Sometimes I still feel like that lost little girl, because, sometimes I still am.


Here was what Mark Wrote for the Irish Herald:

By Mark Feehily

Tuesday August 09 2011


THE bruises and blood in my photo might be make-up, but it represents real blood and bruises I had as a result of a very real beating or three I received not long before I joined Westlife.

Photobucket

I am involved with the ISPCC Anti-Bullying Campaign because I personally experienced bullying a lot in life. To this day I still have memories of that experience within me that shape who I am.

SOLITARY

Because I am in a position to create awareness and to inspire conversation I took the opportunity to do something positive to help other people in this solitary place which can only be described as hell.

For example, at one point in school, for months on end, I crept from class to class via alternative routes in order to escape being punched and kicked.

They found me one day and attacked me from behind.

Other times it was being afraid of being spat on, slapped in the face or being called a fat bastard or fat queer.

Because I lacked the confidence to stand up for myself.
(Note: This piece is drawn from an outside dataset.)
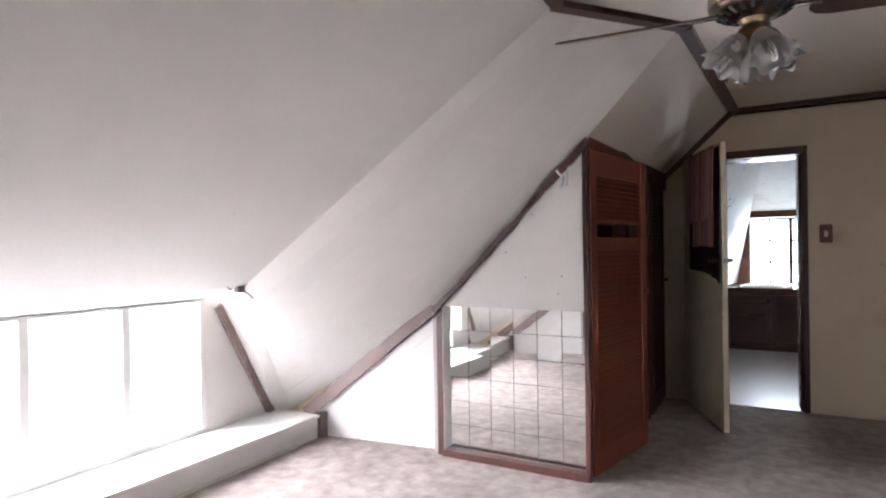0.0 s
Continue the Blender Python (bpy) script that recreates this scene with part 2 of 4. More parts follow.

Because I was a bit shy. Perhaps it was because I displayed a tiny bit of effeminate behaviour or because I wasn't loud or cocky or quick to think of a witty reply.

I think this made it low risk for people to verbally and physically attack me.


I am involved because at points in my life bullying has had a devastating effect on me and due to suffering in silence, I had some very low and lonely periods.

Children, whether very young, or in their teenage years, should not have to put up with this. The victims of bullying mostly live in silence, which is caused by the fear that if they speak out, the beatings or abuse will get worse.

I know this, I lived this. That's why I'm passionate about this new campaign.

BLIND

People seem to turn a blind eye to bullying unless they themselves or someone close to them experiences it.

The celebrities involved in this campaign have millions of fans around the world. These photos will hopefully ignite compassion in all our fans, and inspire them to get involved and help ISPCC and other similar charities around the world.